Dive Brief:
- Ionis Pharmaceuticals will lay off nearly 70% of the workforce at Akcea Therapeutics, the spinout it formed in 2014 to market some of its medicines but then acquired and folded back in last year.
- The job cuts, disclosed in a regulatory filing on Tuesday, are part of a reorganization plan Ionis is carrying out alongside an expanded commercialization deal with Swedish firm Sobi. The Swedish firm in December agreed to help distribute Akcea's rare disease drugs Tegsedi and Waylivra in Europe. Sobi will now do so for Tegsedi in North America as well.
- Ionis said it is reorganizing Akcea to "better align with its business" and "focus on high priority programs," such as an experimental, second-generation treatment for transthyretin amyloidosis, the condition Tegsedi treats. The layoffs primarily involve positions related to Tegsedi in the U.S. and Canada.
Dive Insight:
It's not unusual for layoffs to follow an acquisition, as a buyer looks for ways to cut costs while bringing a new business into the fold. It's also a common practice for Ionis, which built its business off of research partnerships and commercialization deals, to enlist another company to sell its drugs.
But the job cuts at Akcea mark the reversal of what had been an unusual experiment by Ionis to have a subsidiary, not a partner, market its products instead.
Ionis hatched Akcea in 2014 to help sell a growing list of drugs that were approaching regulatory decisions — specifically a group of treatments the biotech was then developing for rare lipid disorders. Akcea raised $144 million through an initial public offering in 2017, and within two years had gotten two products to market: Waylivra, for a uncommon metabolic disease; and Tegsedi, for the genetic disease transthyretin amyloidosis.
But Akcea struggled to get Waylivra approved in the U.S. and only generated modest sales from both drugs.
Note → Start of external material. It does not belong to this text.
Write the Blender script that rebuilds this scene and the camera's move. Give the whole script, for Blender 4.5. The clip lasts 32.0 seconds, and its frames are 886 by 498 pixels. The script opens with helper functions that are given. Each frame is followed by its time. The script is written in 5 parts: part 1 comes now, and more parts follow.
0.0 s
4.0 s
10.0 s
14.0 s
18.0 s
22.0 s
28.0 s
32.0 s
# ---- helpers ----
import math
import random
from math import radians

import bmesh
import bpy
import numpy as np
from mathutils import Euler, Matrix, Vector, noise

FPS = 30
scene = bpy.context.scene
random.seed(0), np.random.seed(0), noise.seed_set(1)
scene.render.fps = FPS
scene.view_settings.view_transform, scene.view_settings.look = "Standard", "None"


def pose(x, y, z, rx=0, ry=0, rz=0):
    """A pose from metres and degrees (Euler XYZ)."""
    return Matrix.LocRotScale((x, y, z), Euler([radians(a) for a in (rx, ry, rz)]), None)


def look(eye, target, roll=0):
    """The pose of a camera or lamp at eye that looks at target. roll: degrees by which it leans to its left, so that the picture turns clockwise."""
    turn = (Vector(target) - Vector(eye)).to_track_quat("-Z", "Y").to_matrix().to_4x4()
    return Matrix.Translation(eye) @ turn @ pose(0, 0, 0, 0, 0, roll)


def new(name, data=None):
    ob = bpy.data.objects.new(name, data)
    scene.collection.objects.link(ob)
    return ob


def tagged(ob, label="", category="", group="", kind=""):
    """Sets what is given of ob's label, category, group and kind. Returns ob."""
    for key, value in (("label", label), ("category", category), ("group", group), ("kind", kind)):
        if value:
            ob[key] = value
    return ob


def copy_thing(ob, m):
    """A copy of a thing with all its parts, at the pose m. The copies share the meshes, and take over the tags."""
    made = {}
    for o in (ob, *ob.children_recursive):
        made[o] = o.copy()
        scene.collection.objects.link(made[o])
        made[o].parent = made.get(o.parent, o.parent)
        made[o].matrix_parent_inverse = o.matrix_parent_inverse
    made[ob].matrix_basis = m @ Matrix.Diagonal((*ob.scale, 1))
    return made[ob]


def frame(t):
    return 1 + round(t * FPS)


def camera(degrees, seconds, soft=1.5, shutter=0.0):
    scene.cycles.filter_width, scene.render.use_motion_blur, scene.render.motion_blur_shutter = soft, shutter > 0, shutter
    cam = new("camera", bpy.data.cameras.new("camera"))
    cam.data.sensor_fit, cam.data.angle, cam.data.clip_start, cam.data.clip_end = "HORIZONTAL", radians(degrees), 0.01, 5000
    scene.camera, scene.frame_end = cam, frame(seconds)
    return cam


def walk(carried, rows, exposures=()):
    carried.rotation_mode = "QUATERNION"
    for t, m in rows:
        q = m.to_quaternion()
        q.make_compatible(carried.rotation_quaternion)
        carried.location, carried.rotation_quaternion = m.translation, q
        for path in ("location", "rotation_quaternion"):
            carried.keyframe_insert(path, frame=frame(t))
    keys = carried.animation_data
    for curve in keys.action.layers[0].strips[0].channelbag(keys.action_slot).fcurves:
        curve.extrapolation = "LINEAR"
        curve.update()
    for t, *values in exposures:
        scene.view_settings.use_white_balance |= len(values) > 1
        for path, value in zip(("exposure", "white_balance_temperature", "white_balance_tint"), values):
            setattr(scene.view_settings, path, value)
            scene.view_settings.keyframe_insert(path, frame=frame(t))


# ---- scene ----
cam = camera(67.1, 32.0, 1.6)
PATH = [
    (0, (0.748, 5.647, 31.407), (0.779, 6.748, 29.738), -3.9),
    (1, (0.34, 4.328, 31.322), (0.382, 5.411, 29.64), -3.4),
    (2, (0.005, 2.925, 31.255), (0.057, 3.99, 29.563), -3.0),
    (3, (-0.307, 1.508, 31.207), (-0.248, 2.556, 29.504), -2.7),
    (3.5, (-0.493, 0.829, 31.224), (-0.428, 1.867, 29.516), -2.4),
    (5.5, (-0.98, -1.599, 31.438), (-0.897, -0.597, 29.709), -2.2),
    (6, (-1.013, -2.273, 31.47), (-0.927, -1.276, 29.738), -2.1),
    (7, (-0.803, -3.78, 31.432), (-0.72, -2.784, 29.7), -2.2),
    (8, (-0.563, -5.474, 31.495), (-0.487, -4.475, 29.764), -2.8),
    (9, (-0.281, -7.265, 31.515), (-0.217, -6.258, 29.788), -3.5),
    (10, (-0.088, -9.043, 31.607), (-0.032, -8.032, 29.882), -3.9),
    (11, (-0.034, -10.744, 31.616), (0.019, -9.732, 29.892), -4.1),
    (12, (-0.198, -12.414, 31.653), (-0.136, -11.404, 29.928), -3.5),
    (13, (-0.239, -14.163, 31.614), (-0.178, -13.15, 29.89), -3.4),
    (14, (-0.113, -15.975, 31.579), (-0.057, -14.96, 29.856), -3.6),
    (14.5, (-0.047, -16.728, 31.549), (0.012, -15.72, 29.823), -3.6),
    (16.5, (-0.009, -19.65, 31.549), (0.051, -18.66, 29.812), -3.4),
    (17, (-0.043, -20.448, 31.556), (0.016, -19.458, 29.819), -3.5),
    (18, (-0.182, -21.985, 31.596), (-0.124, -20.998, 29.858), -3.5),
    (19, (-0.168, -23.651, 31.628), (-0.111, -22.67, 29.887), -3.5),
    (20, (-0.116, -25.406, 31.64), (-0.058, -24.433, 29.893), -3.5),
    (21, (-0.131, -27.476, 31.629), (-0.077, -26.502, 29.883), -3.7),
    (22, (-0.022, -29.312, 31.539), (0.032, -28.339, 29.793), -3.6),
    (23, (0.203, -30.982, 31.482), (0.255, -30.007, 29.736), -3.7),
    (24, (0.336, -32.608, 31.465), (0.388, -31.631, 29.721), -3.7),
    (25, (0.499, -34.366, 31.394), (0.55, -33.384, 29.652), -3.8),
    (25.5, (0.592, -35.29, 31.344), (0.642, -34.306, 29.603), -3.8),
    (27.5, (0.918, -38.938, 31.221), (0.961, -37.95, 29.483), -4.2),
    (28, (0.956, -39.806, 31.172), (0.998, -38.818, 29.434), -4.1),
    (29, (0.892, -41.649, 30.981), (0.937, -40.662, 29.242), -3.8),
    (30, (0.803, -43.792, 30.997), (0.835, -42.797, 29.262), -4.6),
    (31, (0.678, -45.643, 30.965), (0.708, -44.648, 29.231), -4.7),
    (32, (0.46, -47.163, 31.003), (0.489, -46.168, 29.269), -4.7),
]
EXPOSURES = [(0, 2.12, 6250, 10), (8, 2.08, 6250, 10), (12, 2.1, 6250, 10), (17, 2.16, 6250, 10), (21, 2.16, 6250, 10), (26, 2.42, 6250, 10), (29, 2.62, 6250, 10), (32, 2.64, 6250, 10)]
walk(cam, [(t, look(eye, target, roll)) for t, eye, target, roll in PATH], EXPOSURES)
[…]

Sales of the two totaled $42 million combined in 2019, the last full year of Akcea's independence, and climbed to $70 million in 2020 as they were launched in additional countries, according to a regulatory filing.
By comparison, Onpattro, a rival therapy to Tegsedi, generated $306 million for its developer, Alnylam Pharmaceuticals.
In recent years, Akcea's been dealing with even more market competition as well as the departure of multiple executives. Akcea shares, worth $8 when the company went public in 2017, traded at less than $12 apiece when Ionis changed course in August and cut a deal to acquire the 24% stake it didn't own.
At the time, Ionis CEO Brett Monia said the deal created a "stronger, more efficient organization," allowing the company to keep more of the value from its programs. And it's since tapped Sobi to help distribute Akcea's drugs.
But that now means a vastly reduced workforce for Akcea, which had roughly 300 employees last year, according to a regulatory filing.
Ionis will incur a roughly $11 million to $14 million restructuring charge.